You must prepare, keep, maintain and implement a written preventive control plan (PCP) which will include:

  • the identification and analysis of hazards associated with your feed establishment, equipment used, incoming materials, feeds, manufacturing or other processes. This would include receiving, handling or storage, and measures to prevent cross contamination
  • the control measures used to prevent, eliminate or reduce the hazards identified
  • preventive controls you implement to meet the regulatory requirements of the importing country

The hazards identified may not be the same as those for a feed intended for the domestic market. In cases where feeds intended for export do not meet Canadian standards, the hazard analysis and PCP should indicate the reason, the reference to the standard being used, and any information that supports that the foreign country requirements have been met. If the foreign country has no requirement for a particular standard, information that sets out the specifications for the standard, as indicated by the person in the foreign country for whom the exported feed is intended, must be included.

This is a new requirement. Please refer to the preventive feed safety controls fact sheet and hazard identification and analysis fact sheet for additional information.

Licences

You will require a licence if you are involved in the manufacturing, storing, processing, packaging, labelling or selling of a feed intended for export.

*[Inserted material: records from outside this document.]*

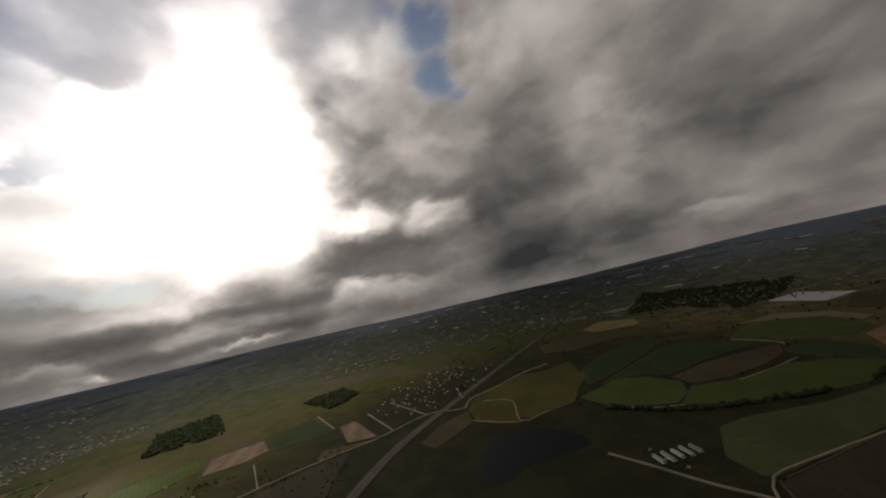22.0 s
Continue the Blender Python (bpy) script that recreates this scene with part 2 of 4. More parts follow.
    # flat layers of cloud, seen edge on, over the skyline
    layers = n.noise(n.v("MULTIPLY_ADD", warp2, (1.2, 0.25, 0), n.v("MULTIPLY", n.xyz(az, el, 0.0), (4.5, 22.0, 0))), 1.0, 3, 0.5)
    tone = n.m("MULTIPLY_ADD", n.m("MULTIPLY", n.m("SUBTRACT", layers.outputs[0], 0.5), n.span(el, 0.16, 0.0)), 0.42, tone)
    tone = n.m("MULTIPLY_ADD", n.span(z, 0.24, 0.02), -0.10, tone)
    tone = total(tone, SHADES_A)
    tone = total(tone, SHADES_B)
    tone = total(tone, SHADES_C)
    tone = total(tone, SHADES_D)
    tone = total(tone, SHADES_E)
    tone = n.m("MULTIPLY_ADD", n.span(cover, 0.9, 0.3), 0.10, tone)
    alpha = n.m("MULTIPLY_ADD", tone, 1e-9, alpha)
    ang_s = n.v("ADD", n.v("MULTIPLY", n.xyz(az, el, 0.0), (57.2958, 57.2958, 0)), n.v("MULTIPLY", warp2, (5, 3, 0)))
    crisp = n.noise(u, 14.0, 3, 0.5)
    ang_s = n.v("ADD", ang_s, n.v("MULTIPLY", n.v("SUBTRACT", crisp.outputs["Color"], (0.5, 0.5, 0.5)), (3.0, 2.4, 0)))
    grain = n.m("MULTIPLY", n.m("SUBTRACT", mid.outputs[0], 0.5), -0.30)
    grain = n.m("MULTIPLY_ADD", n.m("SUBTRACT", fine.outputs[0], 0.5), -0.14, grain)
    grain = n.m("MULTIPLY_ADD", relief, 0.65, grain)
    for rows, coords in ((BANKS_A, ang), (HEADS_A, ang_s), (HEADS_B, ang_s), (HEADS_C, ang_s)):
        for a, e, ra, re, top, foot in rows:
            k = n.v("SUBTRACT", after(coords, alpha), (a, e, 0))
            wr = n.add("ShaderNodeVectorMath", operation="WRAP")
            n.put(wr.inputs[0], k)
            wr.inputs[1].default_value, wr.inputs[2].default_value = (180, 180, 1), (-180, -180, -1)
            q = n.v("MULTIPLY", wr.outputs[0], (1 / ra, 1 / re, 0))
            sq = n.add("ShaderNodeSeparateXYZ")
            n.put(sq.inputs[0], q)
            body = n.m("MULTIPLY", n.span(n.v("LENGTH", q), 1.2, 0.35), n.span(sq.outputs[1], -1.1, 0.3))
            lit = n.m("ADD", n.span(sq.outputs[1], -0.7, 0.95, foot, top), grain)
            tone = n.m("ADD", tone, n.m("MULTIPLY", body, n.m("SUBTRACT", lit, tone)))
            alpha = n.m("MULTIPLY_ADD", tone, 1e-9, n.m("MAXIMUM", alpha, body))
    tone = n.m("MULTIPLY_ADD", n.m("SUBTRACT", crisp.outputs[0], 0.5), -0.09, tone)
    # breaks through which the sun reaches the land
    for a, e, ra, re, k in SUN_GAPS + SUN_GAPS_B:
        alpha = n.m("MULTIPLY", alpha, n.m("MULTIPLY_ADD", bump(a, e, ra, re, alpha, ang_s), -k, 1.0))
    shaken = n.v("ADD", n.v("MULTIPLY_ADD", warp, (0.2, 0.2, 0.2), d), n.v("MULTIPLY", warp2, (0.25, 0.25, 0.25)))
    near_sun = n.v("DOT_PRODUCT", n.v("NORMALIZE", shaken), tuple(sun_way()))
    glow = n.m("POWER", n.m("MAXIMUM", near_sun, 0.0), 10.0)
    # thin cloud close to the sun shines most
    veil = n.m("ADD", n.span(tone, 0.42, 1.0), n.m("MULTIPLY", n.m("MULTIPLY", n.span(alpha, 0.85, 0.1), n.m("POWER", glow, 3.0)), n.m("DIVIDE", 0.55, n.m("MAXIMUM", alpha, 0.05))))
    over = n.m("MAXIMUM", n.m("SUBTRACT", tone, 0.6), 0.0)
    eased = n.m("ADD", n.m("MINIMUM", tone, 0.6), n.m("DIVIDE", over, n.m("MULTIPLY_ADD", over, 1.3, 1.0)))
    ramp = n.add("ShaderNodeValToRGB")
    n.put(ramp.inputs[0], eased)
    e = ramp.color_ramp.elements
    e[0].position, e[0].color = 0.0, (0.060, 0.060, 0.064, 1)
    e[1].position, e[1].color = 1.0, (1.02, 0.955, 0.89, 1)
    for pos, c in ((0.25, (0.145, 0.138, 0.132, 1)), (0.5, (0.30, 0.275, 0.255, 1)), (0.75, (0.53, 0.485, 0.45, 1))):
        k = e.new(pos)
        k.color = c
    em = n.add("ShaderNodeEmission")
    n.put(em.inputs["Color"], ramp.outputs[0])
    n.put(em.inputs["Strength"], n.m("MULTIPLY_ADD", n.m("MULTIPLY", n.m("MULTIPLY", glow, veil), n.span(mid.outputs[0], 0.66, 0.42, 0.5, 1.15)), 3.6, n.span(z, 0.70, 0.92, CLOUD_LIGHT, 0.2)))
    tr = n.add("ShaderNodeBsdfTransparent")
    ms = n.add("ShaderNodeMixShader")
    n.put(ms.inputs[0], alpha)
    n.put(ms.inputs[1], tr.outputs[0])
    n.put(ms.inputs[2], em.outputs[0])
    n.out(ms.outputs[0])
    n.mat.cycles.emission_sampling = "NONE"
    return n.mat


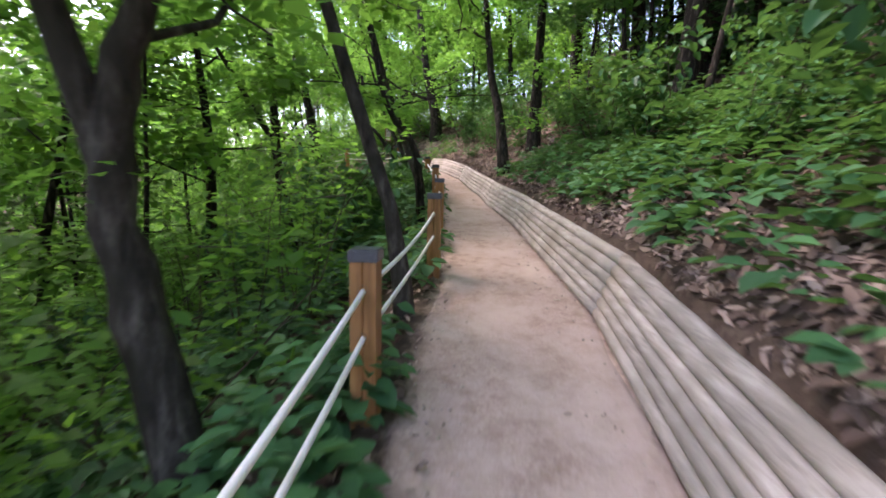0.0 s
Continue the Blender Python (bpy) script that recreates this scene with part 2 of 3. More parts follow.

This is a new requirement. Please refer to the licensing fact sheet for additional information.

Traceability and record-keeping

You will be required to keep records of the feeds you export. This includes details of when you exported your feed. In addition, you will be required to keep records of the incoming materials, single ingredient feeds, and mixed feeds you use and where they came from, for your feeds you intend to export.

This is a new requirement. Please refer to the traceability fact sheet for additional information.

Product registration

You will not need to register feeds that are to be exported. Feeds manufactured for export do not require product registration. This is not a change from the current requirements.

Product labelling

You will be required to label your feed that is to be exported. Feeds manufactured for export will need to be labelled to clearly indicate that they are for export. No other label information is required, and labels should meet the requirements of the importing country. This is not a change from the current requirements.

Benefits

The proposed Feeds Regulations, 2022 will introduce an outcome-based and risk-based approach to feed safety and compliance through modernized regulatory requirements (hazard identification and analysis, preventive control plans, traceability and labelling requirements) and permissions (feed ingredient assessments and approvals, product registration and licences). The benefits that this new regulatory framework will provide are to:

  • safeguard feed and the food production continuum
  • attain the most effective and efficient balance between fair and competitive trade in the market; and
  • minimize regulatory burden

In recent years, there has been an increase in the number of requests received by Canadian Food Inspection Agency (CFIA) to certify feeds for export. Changes in the proposed Feeds Regulations, 2022 will better align with internationally recognized feed regulatory frameworks and may provide you with easier access to international markets.

New regulations for feed intended for export require them to be made under preventive control plans. This may provide additional evidence to foreign countries that the CFIA has greater oversight for these feeds. In addition, licences give the CFIA the type of oversight that provides greater ability to negotiate feed import requirements with foreign countries while allowing the exporter to formulate and label the feed for the market it is intended for. These changes provided by the new regulations give the CFIA the ability to assure foreign countries that Canadian feeds meet quality and safety standards which maintains Canada's reputation as a supplier of safe and quality feeds.